Schools would need to purchase flags for students to do so, according to pledge expert Shelley Lapkoff, and the magazine just happened to sell them.
“It was both to get people to have flags, in keeping with their belief of patriotism, and then also to help their business,” Lapkoff said. “I believe the reason that flags are so predominant in our culture is because of the Pledge of Allegiance and this mass-marketing campaign that went on.”
It’s still a public-school tradition to say the pledge each morning, though the accompanying gesture has switched from an outstretched hand to a hand-over-heart salute, according to Elizabeth Brown, a reference librarian at the Library of Congress.
“It’s just so much a part of the fabric of American society,” Brown said. “We all grew up with it in our schools and our scout meetings and at so many events.”
The pledge itself is more of a patchwork quilt.
I believe the reason that flags are so predominant in our culture is because of the Pledge of Allegiance and this mass-marketing campaign that went on.
‘Pledge expert’ Shelley Lapkoff
The words “my flag” initially appeared instead of “flag of the United States,” Lapkoff said.

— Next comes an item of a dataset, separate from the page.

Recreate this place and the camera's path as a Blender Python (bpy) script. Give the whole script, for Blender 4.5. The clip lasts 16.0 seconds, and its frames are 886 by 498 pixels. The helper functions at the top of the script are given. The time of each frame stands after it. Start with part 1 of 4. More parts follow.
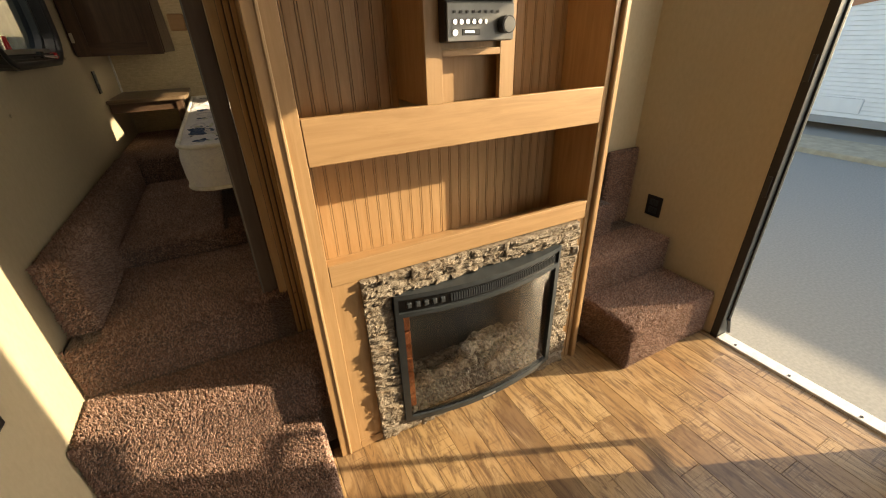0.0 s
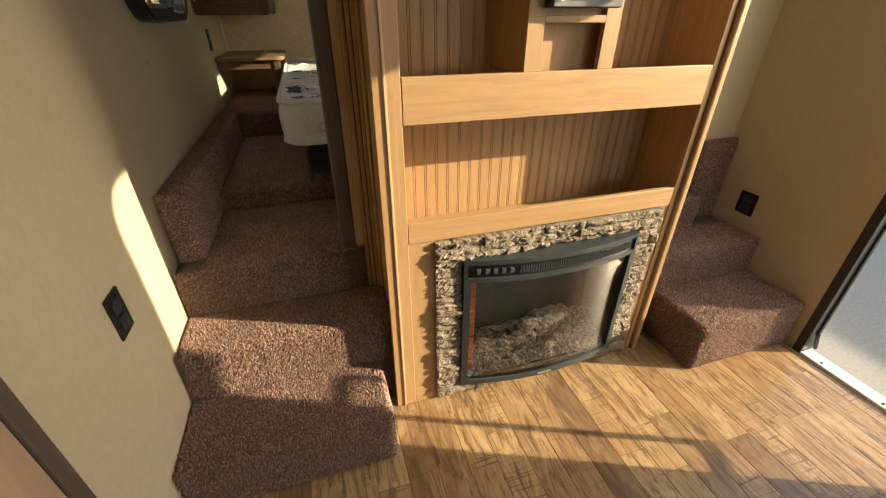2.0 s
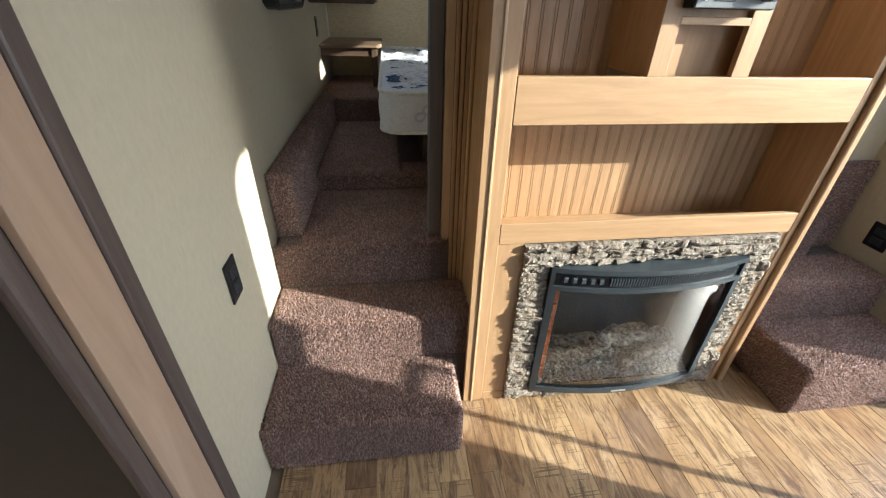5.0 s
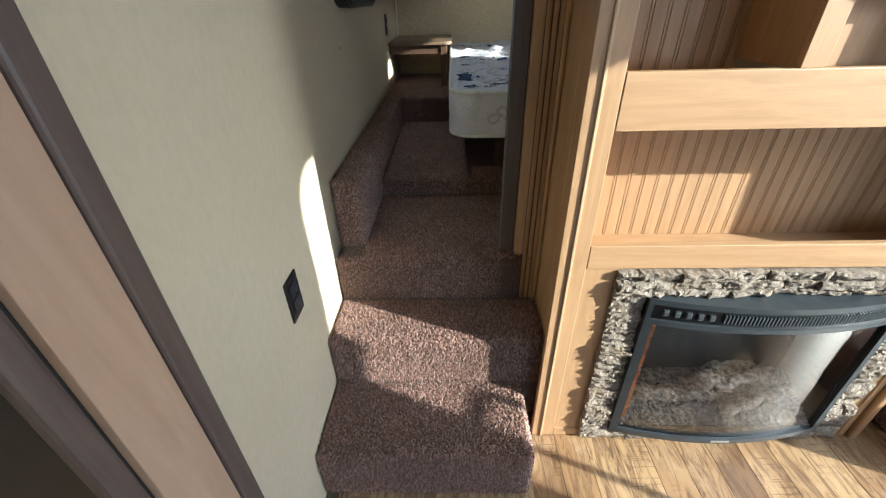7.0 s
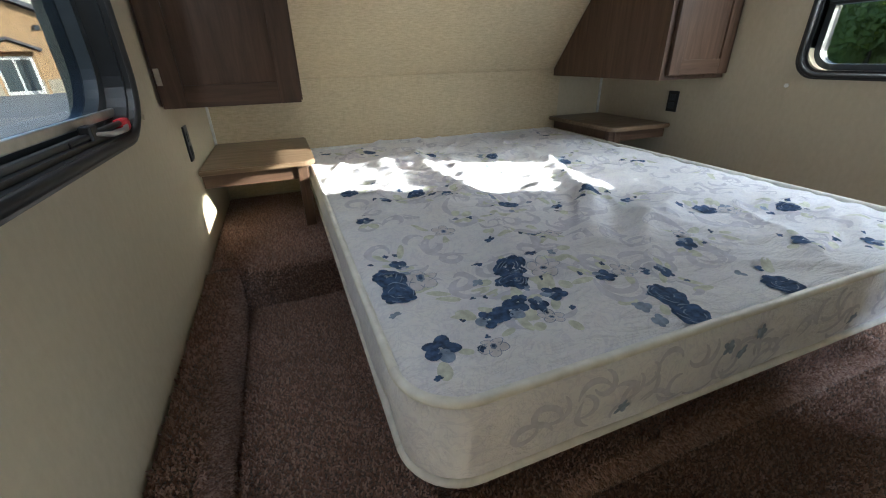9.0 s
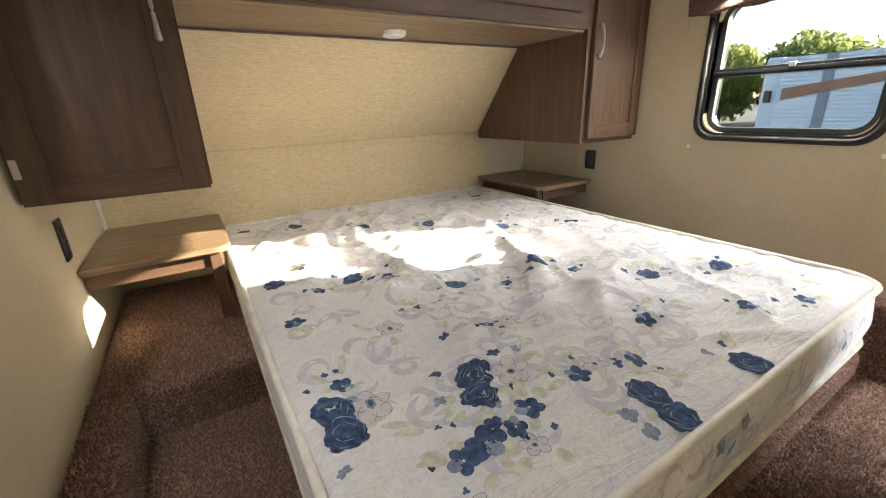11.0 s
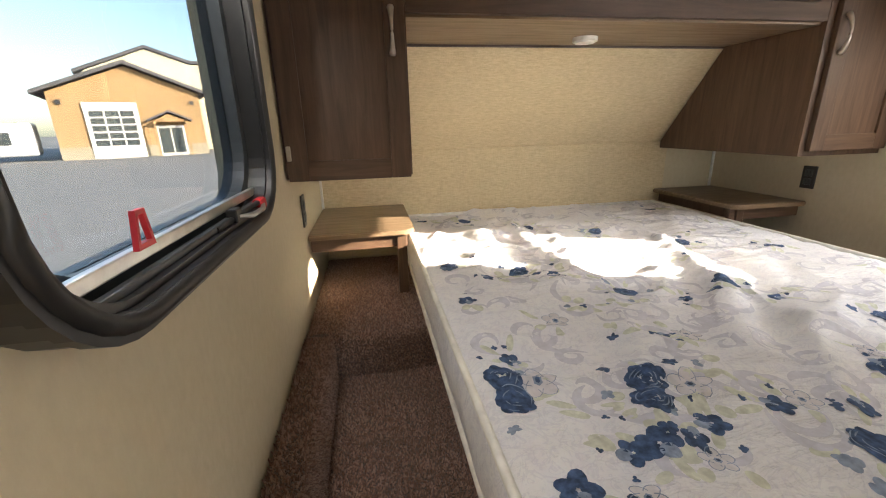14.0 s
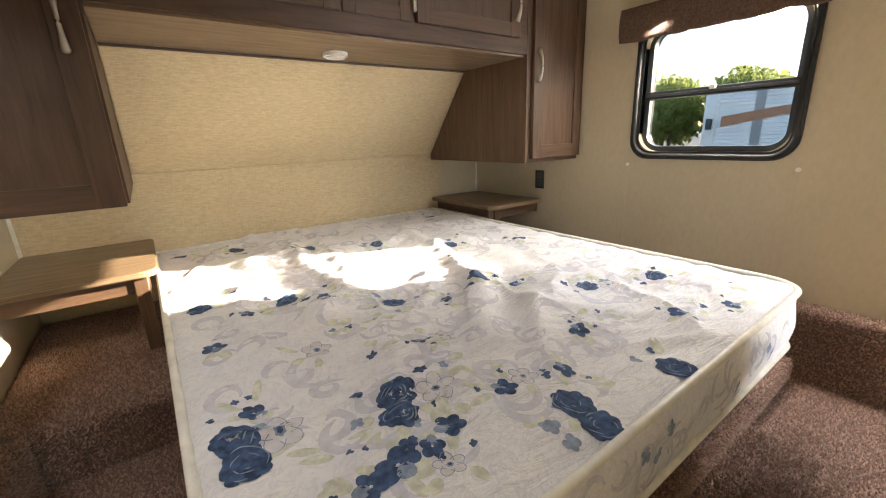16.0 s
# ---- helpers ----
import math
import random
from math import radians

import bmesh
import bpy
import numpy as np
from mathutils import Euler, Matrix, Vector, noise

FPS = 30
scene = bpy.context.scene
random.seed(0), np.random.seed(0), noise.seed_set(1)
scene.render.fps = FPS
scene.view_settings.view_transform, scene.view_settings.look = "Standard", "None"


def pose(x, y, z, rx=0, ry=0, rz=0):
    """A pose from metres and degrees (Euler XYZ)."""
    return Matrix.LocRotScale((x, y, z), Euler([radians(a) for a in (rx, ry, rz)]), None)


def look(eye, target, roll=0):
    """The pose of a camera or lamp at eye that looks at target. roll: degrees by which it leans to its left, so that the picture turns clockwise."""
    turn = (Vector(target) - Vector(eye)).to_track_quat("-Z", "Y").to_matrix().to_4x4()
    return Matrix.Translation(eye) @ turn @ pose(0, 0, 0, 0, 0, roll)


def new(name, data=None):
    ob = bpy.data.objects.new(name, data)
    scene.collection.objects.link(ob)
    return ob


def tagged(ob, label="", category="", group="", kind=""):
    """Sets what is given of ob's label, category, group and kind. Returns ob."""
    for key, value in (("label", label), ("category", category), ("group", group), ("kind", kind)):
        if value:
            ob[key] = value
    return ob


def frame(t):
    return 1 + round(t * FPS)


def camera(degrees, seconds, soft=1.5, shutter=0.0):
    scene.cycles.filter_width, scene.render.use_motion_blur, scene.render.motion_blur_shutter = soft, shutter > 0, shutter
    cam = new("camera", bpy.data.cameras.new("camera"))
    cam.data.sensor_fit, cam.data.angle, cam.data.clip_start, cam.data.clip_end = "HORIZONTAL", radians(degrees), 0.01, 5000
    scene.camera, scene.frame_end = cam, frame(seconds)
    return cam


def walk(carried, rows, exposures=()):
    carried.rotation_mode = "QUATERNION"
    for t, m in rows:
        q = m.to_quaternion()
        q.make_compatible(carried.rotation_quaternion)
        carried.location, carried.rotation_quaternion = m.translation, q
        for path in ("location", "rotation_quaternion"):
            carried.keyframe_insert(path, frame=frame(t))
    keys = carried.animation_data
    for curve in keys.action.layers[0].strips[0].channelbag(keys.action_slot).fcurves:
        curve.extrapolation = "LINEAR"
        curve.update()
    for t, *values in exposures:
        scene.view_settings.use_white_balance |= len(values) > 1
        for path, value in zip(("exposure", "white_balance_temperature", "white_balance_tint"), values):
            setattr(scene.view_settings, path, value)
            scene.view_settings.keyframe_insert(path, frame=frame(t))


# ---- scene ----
cam = camera(95.7, 16.0, soft=1.1)
PATH = [
    (0, (0.625, 0.931, 1.388), (1.416, 2.51, 0.45), -1.9),
    (0.5, (0.634, 0.913, 1.353), (1.387, 2.492, 0.383), -2.2),
    (1, (0.596, 0.92, 1.35), (1.277, 2.514, 0.353), -1.4),
    (1.5, (0.585, 0.92, 1.354), (1.186, 2.538, 0.345), -0.5),
    (2, (0.551, 0.912, 1.362), (1.069, 2.554, 0.345), 0.1),
    (2.5, (0.517, 0.909, 1.362), (0.957, 2.568, 0.335), 0.4),
    (3, (0.5, 0.918, 1.359), (0.874, 2.59, 0.327), 0.6),
    (3.5, (0.483, 0.919, 1.356), (0.8, 2.603, 0.323), 1.0),
    (4, (0.47, 0.919, 1.372), (0.74, 2.61, 0.338), 1.3),
    (4.2, (0.477, 0.926, 1.372), (0.735, 2.619, 0.339), 1.4),
    (6.3, (0.421, 0.954, 1.382), (0.505, 2.624, 0.285), 0.3),
    (6.5, (0.425, 0.953, 1.363), (0.451, 2.643, 0.293), -0.4),
    (7, (0.423, 1.101, 1.358), (0.371, 2.792, 0.291), -1.5),
    (7.5, (0.471, 1.447, 1.373), (0.32, 3.122, 0.292), -4.5),
    (8, (0.412, 1.748, 1.346), (0.326, 3.454, 0.305), -5.2),
    (8.2, (0.339, 1.917, 1.373), (0.43, 3.637, 0.358), -5.1),
    (8.5, (0.32, 2.212, 1.421), (0.677, 3.936, 0.473), -3.1),
    (10.8, (0.359, 2.527, 1.517), (1.317, 4.132, 0.805), -2.0),
    (11, (0.359, 2.527, 1.529), (1.341, 4.14, 0.871), -2.1),
    (11.5, (0.366, 2.514, 1.576), (1.393, 4.16, 1.09), -2.7),
    (12, (0.395, 2.495, 1.625), (1.406, 4.189, 1.297), -3.3),
    (12.5, (0.375, 2.461, 1.677), (1.193, 4.264, 1.393), -3.3),
    (13, (0.277, 2.46, 1.659), (0.863, 4.338, 1.3), -2.4),
    (13.5, (0.252, 2.479, 1.578), (0.664, 4.376, 1.097), -1.7),
    (14, (0.264, 2.487, 1.503), (0.59, 4.371, 0.917), -1.5),
    (14.5, (0.283, 2.481, 1.481), (0.721, 4.332, 0.861), -1.3),
    (15, (0.362, 2.487, 1.501), (1.12, 4.247, 0.926), -1.4),
    (15.5, (0.432, 2.493, 1.494), (1.45, 4.125, 0.947), -2.1),
    (16, (0.445, 2.487, 1.492), (1.574, 4.047, 0.951), -2.2),
]
EXPOSURES = [(0, 1.6, 8000, 8), (1.5, 1.65, 8200, 8), (3, 1.95, 5400, 2), (4.2, 2.1, 5200, 2), (7.5, 2.15, 5100, 2), (8.2, 2.4, 5300, 0), (8.7, 2.7, 5300, 2), (11, 3.6, 6500, 9), (12.5, 3.5, 6900, 11), (13.2, 3.3, 6500, 11), (14.5, 3.6, 6500, 10), (16, 3.6, 6700, 10)]
walk(cam, [(t, look(eye, target, roll)) for t, eye, target, roll in PATH], EXPOSURES)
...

As a socialist, someone who supports the government controlling most aspects of life, Bellamy wanted any country to be able to say the same pledge. But several political organizations at the 1923 National Flag Conference agreed to change the wording in an effort to boost American patriotism, Lapkoff said, and it has been that way since.
“Under God,” the pledge’s most controversial phrase, was added 31 years later. Tensions at the time were high between the United States and the Soviet Union, a group of nations that embraced communism. Belief in God was something communists did not support.

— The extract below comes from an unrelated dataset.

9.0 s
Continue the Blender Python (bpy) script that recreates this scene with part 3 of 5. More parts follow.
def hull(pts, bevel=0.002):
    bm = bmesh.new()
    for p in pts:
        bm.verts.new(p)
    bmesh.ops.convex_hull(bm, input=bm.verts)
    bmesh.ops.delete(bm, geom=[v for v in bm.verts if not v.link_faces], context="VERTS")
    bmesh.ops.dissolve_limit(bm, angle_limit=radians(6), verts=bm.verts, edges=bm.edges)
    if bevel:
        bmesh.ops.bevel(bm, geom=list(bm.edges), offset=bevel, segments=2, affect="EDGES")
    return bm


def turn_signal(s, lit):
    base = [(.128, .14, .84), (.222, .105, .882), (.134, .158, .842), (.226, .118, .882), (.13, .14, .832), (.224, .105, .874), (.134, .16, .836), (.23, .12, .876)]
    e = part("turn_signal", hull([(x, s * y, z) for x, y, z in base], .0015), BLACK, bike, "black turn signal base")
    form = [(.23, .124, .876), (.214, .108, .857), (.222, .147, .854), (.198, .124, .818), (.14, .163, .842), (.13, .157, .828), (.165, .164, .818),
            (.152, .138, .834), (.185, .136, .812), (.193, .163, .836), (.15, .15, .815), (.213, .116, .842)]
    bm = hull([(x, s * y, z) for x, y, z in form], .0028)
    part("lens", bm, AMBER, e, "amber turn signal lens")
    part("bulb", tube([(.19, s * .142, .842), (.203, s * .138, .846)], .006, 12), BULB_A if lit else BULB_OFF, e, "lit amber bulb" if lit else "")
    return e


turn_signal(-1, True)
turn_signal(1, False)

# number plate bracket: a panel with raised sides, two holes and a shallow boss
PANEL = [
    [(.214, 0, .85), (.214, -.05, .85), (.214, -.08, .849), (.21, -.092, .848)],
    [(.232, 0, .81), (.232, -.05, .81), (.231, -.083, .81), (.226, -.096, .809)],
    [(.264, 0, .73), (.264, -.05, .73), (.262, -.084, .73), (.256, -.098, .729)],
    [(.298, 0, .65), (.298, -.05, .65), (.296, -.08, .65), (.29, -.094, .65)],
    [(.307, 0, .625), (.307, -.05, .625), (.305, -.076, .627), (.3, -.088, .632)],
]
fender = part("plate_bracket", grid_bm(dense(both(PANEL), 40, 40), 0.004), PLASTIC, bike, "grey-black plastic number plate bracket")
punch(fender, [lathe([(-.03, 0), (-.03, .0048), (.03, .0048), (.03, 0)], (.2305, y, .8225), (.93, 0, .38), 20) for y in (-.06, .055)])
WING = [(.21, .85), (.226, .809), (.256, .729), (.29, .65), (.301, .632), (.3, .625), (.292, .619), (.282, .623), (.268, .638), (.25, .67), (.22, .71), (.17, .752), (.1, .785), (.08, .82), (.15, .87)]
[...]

In 1952, a Catholic group called the Knights of Columbus urged Congress to add “under God” to the pledge. The effort stalled. But the Reverend George Docherty, a Presbyterian minister, revived the idea when he preached about it at his D.C. church on February 7, 1954. The special guest that day was President Dwight Eisenhower. Support grew quickly, and Congress passed a resolution that spring to add the words. Eisenhower signed it into a law on June 14, Flag Day.
Brown, the librarian, said it’s surprising that the original pledge didn’t include the words.
“Bellamy was a minister, which makes you wonder why ‘under God’ didn’t get in there sooner,” she said.
That part of the pledge has upset some people. The Constitution’s First Amendment established the separation of church and state, and a few people have argued in court that students should not recite a pledge that mentions God. But the courts have mostly rejected that idea, because saying the pledge and saluting the flag is voluntary. (The Supreme Court ruled on that issue in 1943.)
Lapkoff said she’s grateful that the pledge has helped people keep thinking about what it means to be American.
“I think people have different ideas about patriotism now,” she said. “The Pledge of Allegiance has been instrumental to defining freedom of speech.”